> _Given exercise_: The required output is a word-for-word copy of the lines from the line bearing "scene.collection.objects.link(ob)" through the line bearing "made[o].parent = made.get(o.parent, o.parent)", inclusive, and no other lines.

> _Provided data_:

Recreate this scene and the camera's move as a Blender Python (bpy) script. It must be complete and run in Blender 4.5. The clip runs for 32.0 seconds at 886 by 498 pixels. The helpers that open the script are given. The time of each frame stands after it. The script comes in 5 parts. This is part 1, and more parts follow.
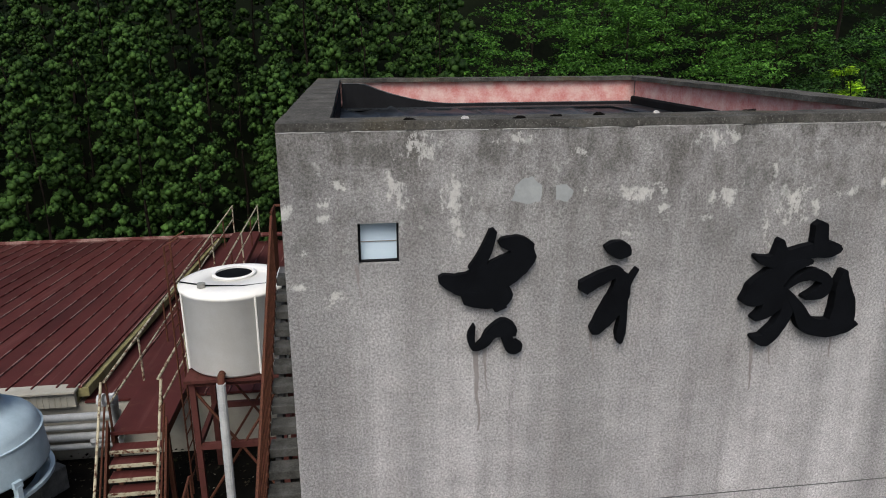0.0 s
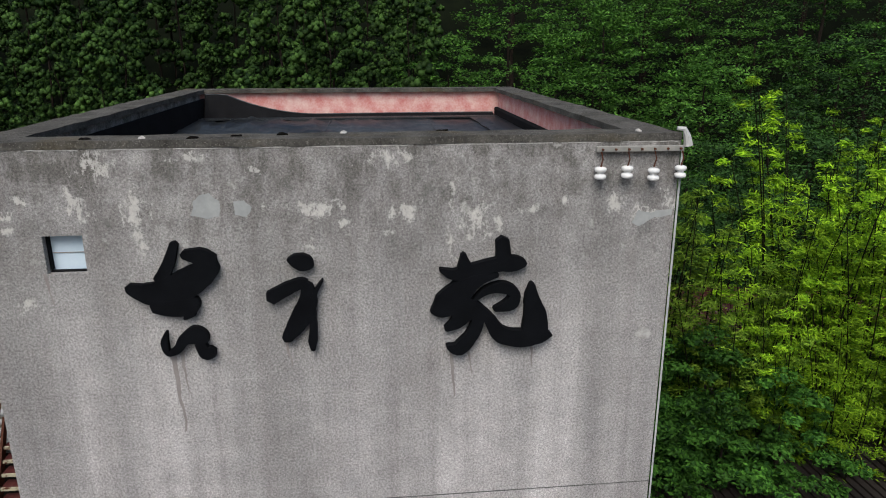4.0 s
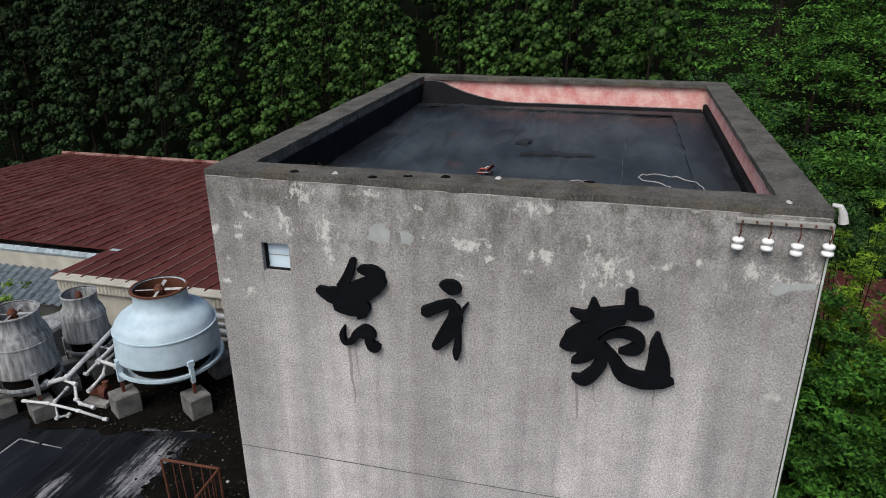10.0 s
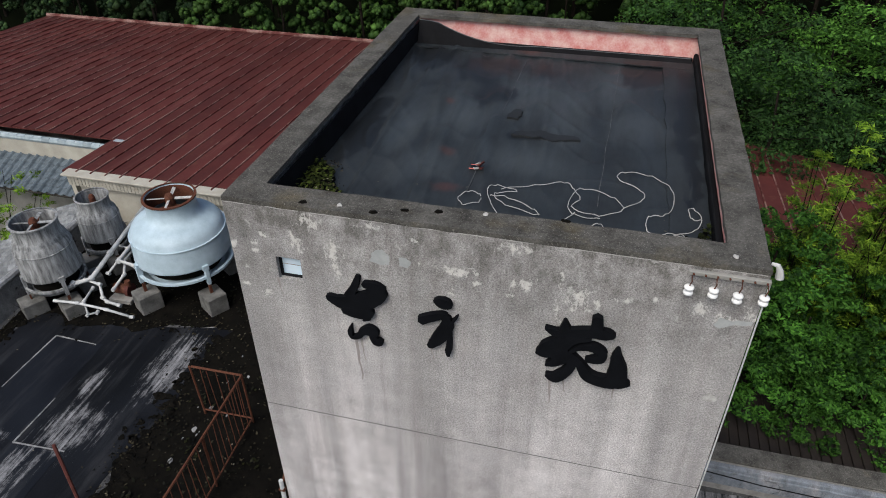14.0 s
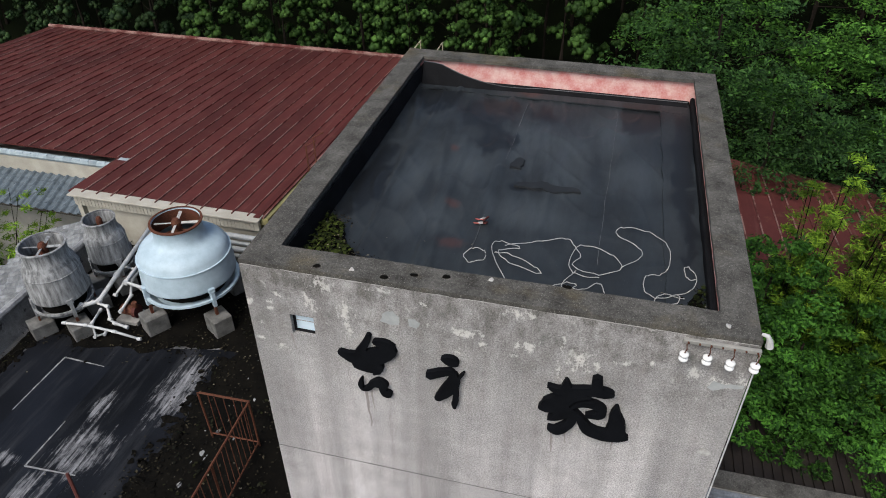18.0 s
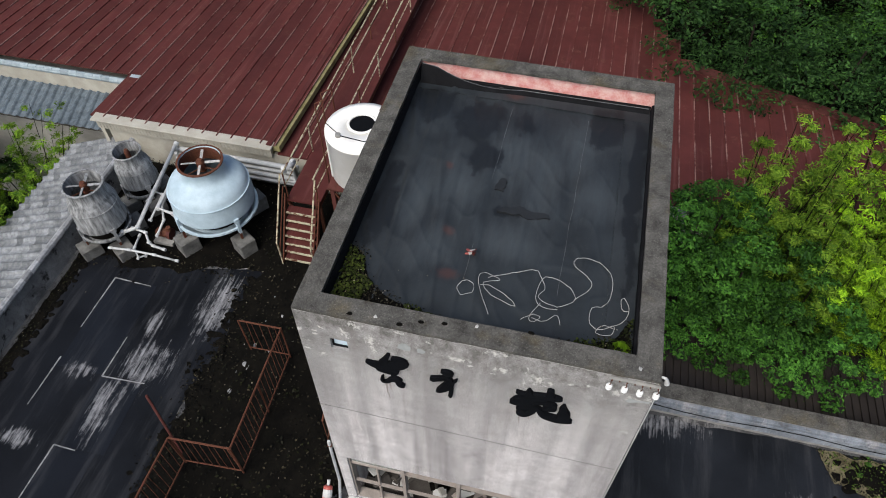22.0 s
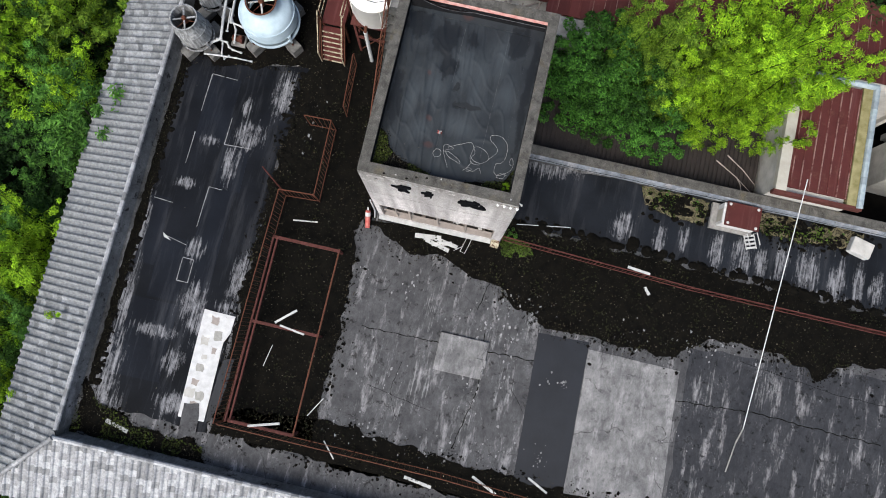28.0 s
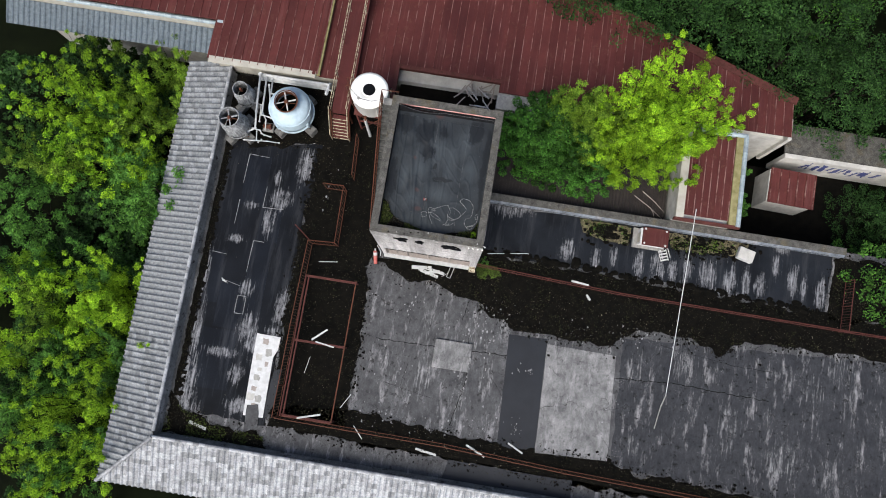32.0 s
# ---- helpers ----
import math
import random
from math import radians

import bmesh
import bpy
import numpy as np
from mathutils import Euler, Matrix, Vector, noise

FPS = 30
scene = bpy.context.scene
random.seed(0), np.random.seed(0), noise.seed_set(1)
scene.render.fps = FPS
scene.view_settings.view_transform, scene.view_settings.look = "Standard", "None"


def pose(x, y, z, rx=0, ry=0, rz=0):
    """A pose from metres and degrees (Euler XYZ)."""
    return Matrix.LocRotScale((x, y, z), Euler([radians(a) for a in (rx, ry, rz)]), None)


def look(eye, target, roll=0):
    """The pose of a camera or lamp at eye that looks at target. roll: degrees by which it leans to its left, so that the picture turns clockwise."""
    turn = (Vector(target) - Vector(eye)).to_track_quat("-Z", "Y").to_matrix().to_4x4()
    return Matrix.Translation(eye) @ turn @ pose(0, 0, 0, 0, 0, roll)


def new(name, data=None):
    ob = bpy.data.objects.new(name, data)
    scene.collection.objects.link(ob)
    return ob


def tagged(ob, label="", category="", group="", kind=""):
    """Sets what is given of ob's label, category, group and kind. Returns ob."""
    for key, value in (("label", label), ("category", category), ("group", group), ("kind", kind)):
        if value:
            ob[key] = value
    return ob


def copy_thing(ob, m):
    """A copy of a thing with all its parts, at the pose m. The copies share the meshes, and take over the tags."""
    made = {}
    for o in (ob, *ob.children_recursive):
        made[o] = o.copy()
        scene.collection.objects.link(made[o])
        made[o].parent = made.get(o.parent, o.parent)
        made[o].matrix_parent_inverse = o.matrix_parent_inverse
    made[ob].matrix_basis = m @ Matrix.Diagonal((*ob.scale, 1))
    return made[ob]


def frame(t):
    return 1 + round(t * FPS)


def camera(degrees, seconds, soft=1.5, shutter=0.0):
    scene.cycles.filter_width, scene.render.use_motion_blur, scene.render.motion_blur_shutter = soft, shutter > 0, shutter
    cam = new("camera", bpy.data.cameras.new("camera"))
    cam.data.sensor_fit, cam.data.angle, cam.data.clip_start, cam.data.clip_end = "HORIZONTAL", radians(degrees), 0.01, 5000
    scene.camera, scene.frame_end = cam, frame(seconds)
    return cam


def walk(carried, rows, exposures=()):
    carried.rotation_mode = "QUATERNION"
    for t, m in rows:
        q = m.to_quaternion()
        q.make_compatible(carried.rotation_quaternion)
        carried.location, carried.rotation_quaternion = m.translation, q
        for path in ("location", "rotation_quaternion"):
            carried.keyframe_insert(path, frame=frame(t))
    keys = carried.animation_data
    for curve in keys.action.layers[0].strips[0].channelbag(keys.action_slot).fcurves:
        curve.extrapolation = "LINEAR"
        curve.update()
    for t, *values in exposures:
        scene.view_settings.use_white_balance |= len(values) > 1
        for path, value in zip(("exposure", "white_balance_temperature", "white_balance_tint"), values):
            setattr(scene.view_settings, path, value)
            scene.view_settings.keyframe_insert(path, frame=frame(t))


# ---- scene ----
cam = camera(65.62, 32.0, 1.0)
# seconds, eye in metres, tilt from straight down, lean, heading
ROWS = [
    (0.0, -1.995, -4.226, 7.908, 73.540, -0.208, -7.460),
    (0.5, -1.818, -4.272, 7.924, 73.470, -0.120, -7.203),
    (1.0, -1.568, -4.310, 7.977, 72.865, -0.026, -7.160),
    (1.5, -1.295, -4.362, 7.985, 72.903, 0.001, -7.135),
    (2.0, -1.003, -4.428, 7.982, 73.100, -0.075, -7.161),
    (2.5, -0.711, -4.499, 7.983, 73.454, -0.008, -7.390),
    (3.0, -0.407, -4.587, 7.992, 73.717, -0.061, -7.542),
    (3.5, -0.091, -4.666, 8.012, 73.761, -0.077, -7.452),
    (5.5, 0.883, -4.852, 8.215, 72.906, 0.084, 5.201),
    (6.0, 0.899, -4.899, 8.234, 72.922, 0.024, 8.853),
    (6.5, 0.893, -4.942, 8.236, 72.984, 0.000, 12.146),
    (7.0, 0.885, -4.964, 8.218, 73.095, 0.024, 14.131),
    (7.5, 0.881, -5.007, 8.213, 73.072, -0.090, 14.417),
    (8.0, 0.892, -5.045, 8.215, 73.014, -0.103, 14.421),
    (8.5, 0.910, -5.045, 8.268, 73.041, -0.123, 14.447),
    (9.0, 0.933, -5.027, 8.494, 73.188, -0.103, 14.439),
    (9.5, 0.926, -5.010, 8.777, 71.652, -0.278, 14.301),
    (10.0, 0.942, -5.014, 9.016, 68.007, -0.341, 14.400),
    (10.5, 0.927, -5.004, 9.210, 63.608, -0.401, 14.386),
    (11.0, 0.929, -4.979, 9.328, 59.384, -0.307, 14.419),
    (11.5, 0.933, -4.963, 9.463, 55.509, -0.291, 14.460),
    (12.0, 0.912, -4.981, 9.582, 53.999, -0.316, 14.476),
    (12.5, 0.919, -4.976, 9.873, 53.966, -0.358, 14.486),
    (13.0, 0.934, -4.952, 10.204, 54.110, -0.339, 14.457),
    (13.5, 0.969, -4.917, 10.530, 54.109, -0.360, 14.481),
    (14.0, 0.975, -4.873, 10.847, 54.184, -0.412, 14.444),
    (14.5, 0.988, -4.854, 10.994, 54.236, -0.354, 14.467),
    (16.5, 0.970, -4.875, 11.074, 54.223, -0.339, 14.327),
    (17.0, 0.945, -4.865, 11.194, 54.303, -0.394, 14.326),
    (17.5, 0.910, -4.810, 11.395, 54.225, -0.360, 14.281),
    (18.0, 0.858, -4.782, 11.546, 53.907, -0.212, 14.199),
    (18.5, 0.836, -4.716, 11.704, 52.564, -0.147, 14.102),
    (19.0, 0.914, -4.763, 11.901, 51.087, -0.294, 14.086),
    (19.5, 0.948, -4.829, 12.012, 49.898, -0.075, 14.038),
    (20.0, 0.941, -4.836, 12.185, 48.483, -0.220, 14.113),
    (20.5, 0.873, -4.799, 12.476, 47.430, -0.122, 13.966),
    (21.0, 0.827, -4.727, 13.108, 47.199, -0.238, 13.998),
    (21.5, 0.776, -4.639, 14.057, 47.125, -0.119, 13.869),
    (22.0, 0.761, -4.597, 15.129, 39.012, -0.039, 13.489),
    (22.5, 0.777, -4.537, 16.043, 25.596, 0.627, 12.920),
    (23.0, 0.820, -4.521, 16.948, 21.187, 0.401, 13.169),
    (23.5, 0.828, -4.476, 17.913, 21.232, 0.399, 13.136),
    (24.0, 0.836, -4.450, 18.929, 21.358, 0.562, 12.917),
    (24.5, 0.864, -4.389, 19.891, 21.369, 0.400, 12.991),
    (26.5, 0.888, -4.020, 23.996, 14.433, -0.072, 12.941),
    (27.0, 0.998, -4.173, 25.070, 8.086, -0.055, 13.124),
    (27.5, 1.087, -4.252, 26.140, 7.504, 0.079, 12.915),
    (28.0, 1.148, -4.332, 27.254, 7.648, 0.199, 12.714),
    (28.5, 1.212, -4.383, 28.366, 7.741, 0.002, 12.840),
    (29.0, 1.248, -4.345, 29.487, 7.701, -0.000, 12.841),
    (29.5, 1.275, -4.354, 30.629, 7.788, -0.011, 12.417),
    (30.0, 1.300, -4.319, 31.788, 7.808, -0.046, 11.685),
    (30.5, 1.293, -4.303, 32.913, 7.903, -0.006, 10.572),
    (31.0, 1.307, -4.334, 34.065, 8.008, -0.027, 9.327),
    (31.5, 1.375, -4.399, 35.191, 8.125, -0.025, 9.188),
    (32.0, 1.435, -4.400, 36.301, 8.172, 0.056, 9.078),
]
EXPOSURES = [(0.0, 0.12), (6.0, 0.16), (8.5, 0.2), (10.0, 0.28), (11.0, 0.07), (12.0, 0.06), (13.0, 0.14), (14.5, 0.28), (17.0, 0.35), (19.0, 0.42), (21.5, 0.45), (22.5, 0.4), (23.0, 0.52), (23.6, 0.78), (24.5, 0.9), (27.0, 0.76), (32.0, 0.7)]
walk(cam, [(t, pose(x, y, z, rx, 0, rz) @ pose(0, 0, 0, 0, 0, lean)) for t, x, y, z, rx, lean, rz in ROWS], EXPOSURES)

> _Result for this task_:
    scene.collection.objects.link(ob)
    return ob


def tagged(ob, label="", category="", group="", kind=""):
    """Sets what is given of ob's label, category, group and kind. Returns ob."""
    for key, value in (("label", label), ("category", category), ("group", group), ("kind", kind)):
        if value:
            ob[key] = value
    return ob


def copy_thing(ob, m):
    """A copy of a thing with all its parts, at the pose m. The copies share the meshes, and take over the tags."""
    made = {}
    for o in (ob, *ob.children_recursive):
        made[o] = o.copy()
        scene.collection.objects.link(made[o])
        made[o].parent = made.get(o.parent, o.parent)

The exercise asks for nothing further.